Peter Voser, chief executive office of Royal Dutch Shell, told Xinhua in an interview on the sidelines of the Annual Meeting of the World Economic Forum that Shell has significant investment plans in China, which is one of the company's key countries.

"We are very optimistic that we will achieve a very competitive position there," he said. "It is the biggest market in the world in the longer term and I think we have all the businesses and all the products which China will need."

Now Shell has closely cooperated with Chinese state-owned oil companies like CNPC and Sinopec. China is becoming the most important energy market, and the two (CNPC and Sinopec) are Shell' s partners in China, said Voser.

"They are very active in all the areas of upstream and downstream," he said. "We are very happy to collaborate and work together with them within China but also outside China. We are delivering our technology and our best products into China."

Andrew N. Liveris, CEO of Dow Chemical, also told Xinhua in a separate interview that China has created "amazing" new demand. " We see China as a manufacturing economy that has entered the world stage," he said. "It's obviously geared towards exports, but increasingly to local consumption."

Liveris said that the infrastructure investment made by the Chinese government was rapid and it has worked and created huge domestic demand.
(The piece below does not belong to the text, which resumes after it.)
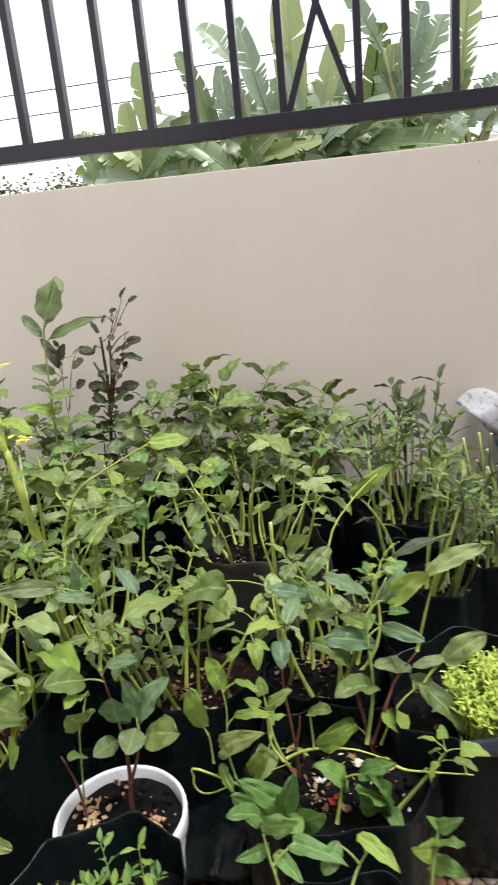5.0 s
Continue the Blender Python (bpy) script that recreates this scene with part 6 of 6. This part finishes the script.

He said Dow Chemical is now working on the Yulin project, a coal-to-chemical project in northwest China's Shaanxi Province, together with Shenhua Group, China's biggest coal producer.

Last year, Dow Chemical opened up the Shanghai development center, with 800 scientists inventing new technologies there. Liveris said this is "not just for China, but for the world."

He said that he wanted to tap the human intellect of big emerging countries. Operations in China, India, Brazil and the Middle East have accounted for 80 to 90 percent of its current total investment in the world.